My friend Joe Ragont, a graphic artist who has done a lot of work for me over the past decade or so, is a huge Cubs fan. It is no secret that I am anything but a Cubs fan. Friendship, however, overrules the angst of baseball rivalry. Joe celebrated his 68th birthday this week and I gave him a baseball book to celebrate. It was a huge book with fascinating stories about the numbers players have worn down through the past 75 years or so. (Until about 1930 no team wore uniform numbers. The Yankees were the first and assigned numbers based on their starting batting order, thus Ruth wore number 3 and Gehrig wore number 4, etc.)
This little birthday celebration got us both dreaming about the season and how teams like the Sox, Braves and Cubs would perform this year. Joe was a bat boy for the 1954 Cubs and knew every number of every player on the roster when I quizzed him on Thursday at lunch.

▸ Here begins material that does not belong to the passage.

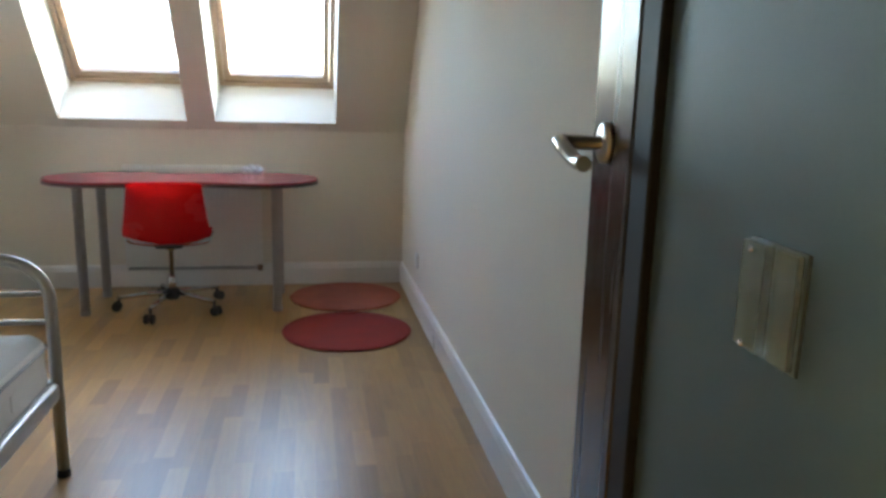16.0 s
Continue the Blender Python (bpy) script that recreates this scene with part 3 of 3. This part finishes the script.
def round_rug(x, y, r, mat, label, seed):
    bm = bmesh.new()
    rings = []
    for i, (rr, z) in enumerate(((0.0, 0.013), (0.25, 0.013), (0.5, 0.0125), (0.75, 0.013), (0.93, 0.0125), (0.985, 0.010), (1.0, 0.006), (0.99, 0.0015), (0.9, 0.001))):
        rings.append([bm.verts.new((x + r * max(rr, 0.01) * (1 + 0.006 * noise.noise((math.cos(a) * 2, math.sin(a) * 2, seed))) * math.cos(a),
                                    y + r * max(rr, 0.01) * math.sin(a),
                                    z + (0.002 * noise.noise((math.cos(a) * 3 * rr, math.sin(a) * 3 * rr, seed + 5)) if z > 0.009 else 0)))
                      for a in (2 * math.pi * k / 64 for k in range(64))])
    for p, q in zip(rings, rings[1:]):
        for k in range(64):
            bm.faces.new((p[k], p[(k + 1) % 64], q[(k + 1) % 64], q[k])).smooth = True
    bm.faces.new(rings[0])
    return part("round_rug", bm, mat, None, label, True, category="rug", group="round rugs by the desk")


round_rug(0.318, 4.583, 0.335, rug_red, "round dark red pile rug on the floor", 1)
round_rug(0.345, 5.272, 0.338, rug_orange, "round salmon pile rug in the corner", 2)

# ---- radiator, socket ----
rad = thing("radiator", (-0.6, 5.58, 0.14), "white panel radiator under the windows, behind desk", "radiator")
part("panel", box(-0.985, -0.165, 5.545, 5.565, 0.15, 0.760, 0.006, 2), radiator_white, rad)
for k in range(24):
    x = -0.962 + k * 0.0336
    part("rib", box(x - 0.008, x + 0.008, 5.5425, 5.546, 0.175, 0.735, 0.003, 2), radiator_white, rad)
part("top_grille", box(-0.985, -0.165, 5.5655, 5.625, 0.750, 0.771, 0.004, 2), radiator_white, rad)
for x in (-0.9, -0.3):
    part("bracket", box(x - 0.015, x + 0.015, 5.5655, NORTH, 0.25, 0.6, 0.003, 1), radiator_white, rad)
part("pipe", tube([(-0.98, 5.585, 0.125), (-0.18, 5.585, 0.125), (-0.18, 5.585, 0.16)], 0.009, 10), leg_grey, rad, "grey painted pipe")
part("valve", lathe([(0.014, 0), (0.018, 0.01), (0.018, 0.05), (0.010, 0.055)], (-0.185, 5.585, 0.105), 14), head_brown, rad, "dark valve")

socket = thing("wall_socket", (EAST, 4.95, 0.295), "white wall socket above the skirting board", "socket")
part("plate", box(EAST - 0.010, EAST, 4.91, 4.99, 0.255, 0.335, 0.004, 3), trim_white, socket)
part("insert", box(EAST - 0.014, EAST - 0.0105, 4.93, 4.97, 0.275, 0.315, 0.003, 2), trim_white, socket)

# ---- hall lamps, out of view ----
# Right: source of the warm glints. Left: added, unseen, brightens the left hall wall.
for x, y, glow in ((1.3, -0.35, lamp_glow), (-1.33, 0.45, lamp_glow_added)):
    lamp = thing("ceiling_lamp", (x, y, CEIL), "unseen warm dome lamp on the hall ceiling", "lamp", "hall lamps")
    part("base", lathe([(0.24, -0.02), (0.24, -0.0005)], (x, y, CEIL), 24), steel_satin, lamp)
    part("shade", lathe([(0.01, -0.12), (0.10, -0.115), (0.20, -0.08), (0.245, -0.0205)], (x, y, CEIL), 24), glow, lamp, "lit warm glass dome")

# ---- outside ----
setting("ground", slab([(-500, -500), (500, -500), (500, 600), (-500, 600)], -6.4, -6.0), grass, "dull lawn far below the windows")


def tree(x, y, h, leaf, seed, label, leaves):
    random.seed(seed)
    t = thing("tree", (x, y, -6), label, "tree", "trees outside")
    wood = bmesh.new()
    tips = []

    def limb(p, way, length, r, depth):
        q = p + way * length * 0.5 + Vector((random.uniform(-1, 1), random.uniform(-1, 1), 0)) * length * 0.06
        e = p + way * length
        tube([p, q, e], [r, r * 0.8, r * 0.55], 6, 1.0, wood)
        if depth == 0:
            tips.append((q + e) / 2)
            tips.append(e)
            return
        for k in range(random.randint(3, 4)):
            v = (way + Vector((random.uniform(-1, 1), random.uniform(-1, 1), random.uniform(-0.25, 0.75)))).normalized()
            limb(p + (e - p) * random.uniform(0.55, 1.0), v, length * random.uniform(0.5, 0.72), r * 0.5, depth - 1)

    limb(Vector((x, y, -6)), Vector((0.03, 0, 1)), h * 0.42, h * 0.012, 4)
    part("trunk", wood, bark, t, "bare grey-brown trunk and branches")
    crown = bmesh.new()
    for p in tips:
        for _ in range(leaves):
            c = p + Vector((random.gauss(0, 0.3), random.gauss(0, 0.3), random.gauss(0, 0.28)))
            a, b = Vector((random.gauss(0, 1), random.gauss(0, 1), random.gauss(0, 1))).normalized(), Vector((random.gauss(0, 1), random.gauss(0, 1), 1)).normalized()
            s = random.uniform(0.02, 0.048)
            crown.faces.new([crown.verts.new(c + a * s), crown.verts.new(c + b * s * 0.6), crown.verts.new(c - a * s), crown.verts.new(c - b * s * 0.6)])
    part("crown", crown, leaf, t, "sparse leaves in uneven clumps")


tree(-5.7, 26, 11.8, leaf_rust, 3, "tall tree with sparse rust-red autumn leaves", 90)
tree(-10.5, 30, 9.6, leaf_rust, 5, "tree with sparse rust-red autumn leaves", 14)
tree(0.2, 34, 12.4, leaf_grey, 8, "slender tree with thin grey-green leaves", 18)
tree(3.4, 38, 11.2, leaf_grey, 11, "slender tree with thin grey-green leaves", 14)

# ---- floor of oak strips ----
floor = thing("floor", (0, 2.5, 0), "glossy oak strip parquet floor", "floor", kind="structure")
part("subfloor", box(WEST - 0.1, EAST + 0.1, HALL, NORTH + 0.1, -0.12, -0.006), joint_dark, floor, "dark joints under the strips")
part("hall_floor", box(-1.65, 1.65, -1.55, HALL - 0.0005, -0.12, -0.006), joint_dark, floor)
random.seed(21)
STRIP, GAP = 0.0665, 0.0001
meshes = {}


def strip_mesh(n):
    """One strip n cm long with softened upper edges, shared by all alike."""
    if n not in meshes:
        bm = box(GAP / 2, STRIP - GAP / 2, GAP, n / 100 - GAP, -0.006, 0.0)
        bmesh.ops.bevel(bm, geom=[e for e in bm.edges if all(v.co.z > -0.001 for v in e.verts)], offset=0.0002, segments=1, affect="EDGES")
        meshes[n] = bpy.data.meshes.new("strip")
        bm.to_mesh(meshes[n])
        bm.free()
        meshes[n].materials.append(wood_floor)
    return meshes[n]


rest, hall = bmesh.new(), bmesh.new()


def lay(bm, x, y, n):
    me = strip_mesh(n).copy()
    me.transform(Matrix.Translation((x, y, 0)))
    bm.from_mesh(me)
    bpy.data.meshes.remove(me)


def row(y, end):
    """Strip ends along one row, staggered at random, in whole centimetres."""
    left, n = round((end - y) * 100), random.randint(10, 48)
    while left > 0:
        n = left if left - n < 10 else n
        yield y, n
        y, left, n = y + n / 100, left - n, random.choice((26, 32, 38, 44, 50))


count = 0
for i in range(int((EAST - WEST) / STRIP) + 1):
    x = WEST + i * STRIP
    for y, n in row(HALL, 5.65):
        if -0.75 < x < EAST - STRIP and y < 4.9 and count < 300:
            ob = new("floor_strip", strip_mesh(n))
            ob.parent = floor
            ob.location = (x, y - 2.5, 0)
            count += 1
        else:
            lay(rest, x, y, n)
part("more_floor_strips", rest, wood_floor, floor, "oak strips further off", kind="stuff")
for i in range(48):
    for y, n in row(-1.50, HALL):
        lay(hall, -1.6 + i * STRIP, y, n)
part("hall_floor_strips", hall, wood_floor, floor, "oak strips of the hall", kind="stuff")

All of this got me to reading baseball quips today for the sheer fun of it all. My all-time favorite baseball quips come from Casey Stengel (1891-1975), the famous manager. He was good for more laughs than about anyone ever associated with this great game. Here are a few Stengelisms:
"I broke in with four hits and the writers promptly declared thay had seen the new Ty Cobb. It took me only a few days to correct the impression."
"The secret of managing is to keep the guys who hate you away from the guys who are undecided."

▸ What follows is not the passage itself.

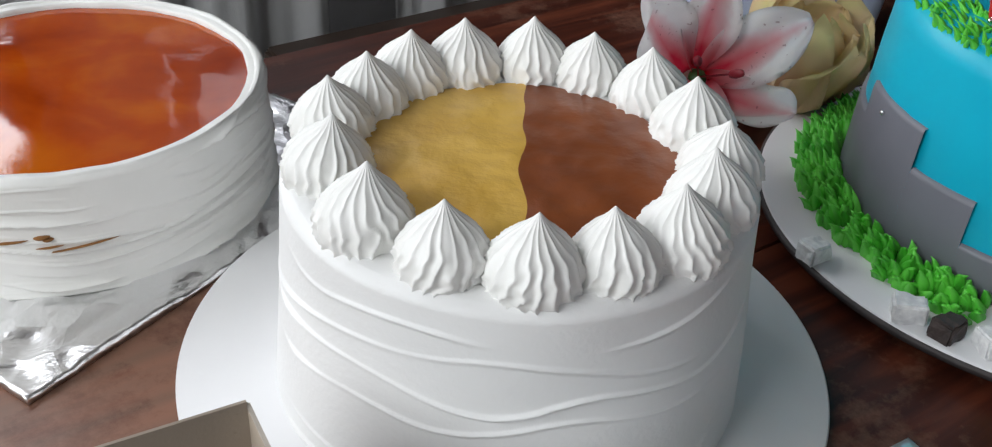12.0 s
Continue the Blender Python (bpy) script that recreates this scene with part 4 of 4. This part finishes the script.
    def teal(d, z, rad, sc, tilt=62):
        return Matrix.Translation(on_side(d, z, rad)) @ pose(0, 0, 0, 0, 0, d) @ pose(0, 0, 0, tilt) @ Matrix.Scale(sc, 4)
    star.matrix_local = teal(9.3, 0.029, 0.0880, 1.35, 85)
    for d, z, rad, sc, tl in ((6.6, 0.0125, 0.095, 1.0, 55), (-20, 0.013, 0.094, 0.95, 60), (-25, 0.012, 0.094, 0.7, 60), (13, 0.012, 0.094, 0.7, 70), (54, 0.030, 0.094, 0.85, 62), (62, 0.040, 0.093, 0.9, 70), (60, 0.020, 0.097, 0.9, 55), (67, 0.015, 0.097, 0.9, 50), (73, 0.026, 0.094, 0.9, 65), (82, 0.016, 0.097, 0.95, 55), (92, 0.03, 0.094, 0.9, 70), (58, 0.012, 0.098, 0.7, 50), (-47, 0.010, 0.096, 0.6, 60), (-52, 0.014, 0.095, 0.6, 60), (-84, 0.035, 0.093, 1.1, 80), (-93, 0.022, 0.094, 1.1, 70), (-88, 0.055, 0.092, 1.0, 85)):
        share(star, teal(d, z, rad, sc, tl), root)

    # piped kisses on the top
    for x, y, r, h, lob, m in ((0.0285, -0.0570, 0.0080, 0.0115, 10, PURPLE), (0.0368, -0.0680, 0.0100, 0.0135, 12, PURPLE), (0.0485, -0.0580, 0.0105, 0.0145, 11, PURPLE), (0.0630, -0.0455, 0.0115, 0.0190, 12, TEAL), (0.0565, -0.0120, 0.0160, 0.025, 13, TEAL), (0.0725, -0.0300, 0.0085, 0.014, 11, TEAL), (-0.0490, -0.0060, 0.0100, 0.018, 11, PURPLE), (-0.0480, -0.0260, 0.0070, 0.010, 10, TEAL), (-0.0230, -0.0020, 0.0110, 0.020, 11, PURPLE)):
        k = part("cream_kiss", rosette(r, h, lob + 4, 0.25, 0.24, rib=0.5, wavy=0.6), m, root, "ribbed purple kiss" if m is PURPLE else "ribbed turquoise kiss")
        k.matrix_local = pose(x, y, PT - 0.001, rng.uniform(-4, 4), rng.uniform(-4, 4), rng.uniform(0, 90))
    share(pinkb, pose(0.0485, -0.0582, PT + 0.0165), root)
    for x, y, z in ((0.0600, -0.0462, 0.0185), (0.0660, -0.0468, 0.0185), (0.0340, -0.0630, 0.0118), (0.0372, -0.0645, 0.0132), (0.0395, -0.0665, 0.0135)):
        share(pearl, pose(x, y, PT + z), root)
    for k in range(4):
        share(tiny, pose(0.0345 + rng.gauss(0, 0.0025), -0.0665 + rng.gauss(0, 0.003), PT + 0.0118 + rng.gauss(0, 0.0005)), root)
    return root


MC = mermaid_cake()


def card_outline(kind):
    """Outline of a mermaid tail in millimetres, fluke above a narrow waist and a swelling body."""
    if kind == "upright":
        pts = [(-32, 83), (-22, 81), (-13, 81), (-6, 80), (-1.5, 78), (1.5, 80), (2, 86), (6, 91), (12, 98), (17, 105), (21, 102), (24, 95), (23, 87), (20, 78), (16, 70), (14, 65), (16, 54), (17.5, 43), (17.5, 31), (14, 12), (8, 0), (-13, 0), (-15, 13), (-12, 25), (-7, 36), (-2, 46), (0, 54), (-2, 60), (-10, 62), (-20, 64), (-27, 70), (-31, 76)]
    else:
        pts = [(-15, 16), (-15, 26), (-11, 34), (-6, 42), (-2, 49), (0.5, 56), (-1, 67), (-2, 75), (0, 81), (3, 84.5), (5, 84.5), (8, 79), (11, 74), (13.5, 68), (15, 64.5), (20, 65), (26, 64), (31, 62), (35, 62), (40, 62), (38, 57), (34, 52), (27, 49), (19, 49), (13, 49), (9, 45), (9.5, 36), (11.5, 27), (11.5, 17), (10, 6), (6, 0), (-8, 4)]
    for _ in range(2):
        nxt = []
        for k in range(len(pts)):
            a, b = Vector(pts[k]), Vector(pts[(k + 1) % len(pts)])
            nxt += [a * 0.8 + b * 0.2, a * 0.2 + b * 0.8]
        pts = [tuple(p) for p in nxt]
    return [(x / 105, y / 105) for x, y in pts]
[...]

On winning the 1958 World Series, over my beloved Braves, Casey said, "I couldn’t have done it without my players."
"You have to have a catcher because if you don’t you’re likely to have a lot of passed balls."

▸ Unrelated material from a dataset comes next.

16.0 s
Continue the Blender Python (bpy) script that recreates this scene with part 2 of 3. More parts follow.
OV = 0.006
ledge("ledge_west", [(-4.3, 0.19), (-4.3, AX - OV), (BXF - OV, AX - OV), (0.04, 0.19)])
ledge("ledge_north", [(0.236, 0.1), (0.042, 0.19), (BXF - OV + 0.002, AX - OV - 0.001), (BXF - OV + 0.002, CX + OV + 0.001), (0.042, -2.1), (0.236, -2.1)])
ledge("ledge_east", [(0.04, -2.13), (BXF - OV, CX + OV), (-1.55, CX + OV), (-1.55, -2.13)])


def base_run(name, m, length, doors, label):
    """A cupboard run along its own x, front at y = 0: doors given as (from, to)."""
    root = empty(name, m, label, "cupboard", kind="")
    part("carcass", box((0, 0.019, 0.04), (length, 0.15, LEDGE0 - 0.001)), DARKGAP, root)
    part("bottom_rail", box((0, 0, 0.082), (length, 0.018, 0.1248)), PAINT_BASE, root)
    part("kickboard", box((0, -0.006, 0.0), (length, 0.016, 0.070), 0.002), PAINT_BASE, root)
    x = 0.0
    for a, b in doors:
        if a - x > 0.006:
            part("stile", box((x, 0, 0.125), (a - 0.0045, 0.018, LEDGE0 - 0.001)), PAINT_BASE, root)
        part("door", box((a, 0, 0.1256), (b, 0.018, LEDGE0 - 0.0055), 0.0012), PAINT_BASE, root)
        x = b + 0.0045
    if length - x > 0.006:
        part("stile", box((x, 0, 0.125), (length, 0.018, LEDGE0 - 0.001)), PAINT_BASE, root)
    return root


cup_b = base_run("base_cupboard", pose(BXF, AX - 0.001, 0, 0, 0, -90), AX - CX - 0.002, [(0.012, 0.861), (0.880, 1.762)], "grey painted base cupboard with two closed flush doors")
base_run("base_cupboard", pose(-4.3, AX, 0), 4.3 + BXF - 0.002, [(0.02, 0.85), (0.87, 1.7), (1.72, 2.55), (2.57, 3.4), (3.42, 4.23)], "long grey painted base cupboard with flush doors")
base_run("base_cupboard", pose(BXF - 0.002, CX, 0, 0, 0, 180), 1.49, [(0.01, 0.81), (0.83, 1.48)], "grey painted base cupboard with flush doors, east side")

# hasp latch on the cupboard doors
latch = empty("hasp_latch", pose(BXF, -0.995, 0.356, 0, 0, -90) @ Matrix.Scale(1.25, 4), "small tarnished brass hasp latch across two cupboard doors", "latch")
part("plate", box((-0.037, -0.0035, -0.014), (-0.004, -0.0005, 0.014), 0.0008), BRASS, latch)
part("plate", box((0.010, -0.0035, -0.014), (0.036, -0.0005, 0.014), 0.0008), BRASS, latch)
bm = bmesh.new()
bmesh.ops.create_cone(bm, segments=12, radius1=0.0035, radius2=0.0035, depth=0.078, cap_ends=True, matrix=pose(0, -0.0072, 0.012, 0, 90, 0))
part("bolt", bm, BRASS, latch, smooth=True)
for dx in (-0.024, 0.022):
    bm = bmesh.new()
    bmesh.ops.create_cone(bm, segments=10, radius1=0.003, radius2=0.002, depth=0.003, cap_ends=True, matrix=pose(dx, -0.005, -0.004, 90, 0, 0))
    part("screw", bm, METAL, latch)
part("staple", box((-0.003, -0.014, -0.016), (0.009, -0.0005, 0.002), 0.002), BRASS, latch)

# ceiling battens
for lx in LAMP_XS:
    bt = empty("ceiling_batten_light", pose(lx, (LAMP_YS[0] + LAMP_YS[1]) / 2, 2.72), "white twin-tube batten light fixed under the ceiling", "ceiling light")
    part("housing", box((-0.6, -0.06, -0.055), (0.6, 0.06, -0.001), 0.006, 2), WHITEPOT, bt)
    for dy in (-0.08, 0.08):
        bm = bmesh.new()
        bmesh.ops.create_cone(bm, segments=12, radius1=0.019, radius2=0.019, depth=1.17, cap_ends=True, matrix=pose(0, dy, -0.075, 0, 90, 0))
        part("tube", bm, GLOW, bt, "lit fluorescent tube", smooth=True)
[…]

"Jerry Lumpe looks like the best hitter in the world until you put him in the lineup."
"I was such a dangerous hitter that I even got intentional walks in batting practice."
One living former player, and now Padres broadcaster, Jerry Coleman is almost as funny as Casey. Here are a few of his choicest lines:
"I’ve made a couple of mistakes I’d like to do over."
"Johnny Grubb slides into second with a standup double."
"All the Padres need is a flyball in the air."
"Houston has its largest crowd of the night here this evening."
"The first pitch to Tucker Ashford is grounded into left field. No, wait a miniute. It’s ball one. Low and outside."
But I listened to Harry Caray call games on radio in St. Louis and Chicago for a lifetime and his mistakes were so common that he tops Coleman’s blunders. The difference is one never knew how sober Harry really was at the time.
I am counting the days now till I hear "Play Ball." I bought some White Sox tickets this week and even saw the snow covered U. S. Cellular Field in person. It looked very odd, especially with some seats missing that are being replaced over the winter, but imagination can work wonders for a true fan even on a cold snowy day in Chicago. Spring Training begins in a little over four weeks and spring games in less than six. Winter will end and life will begin again for the fan.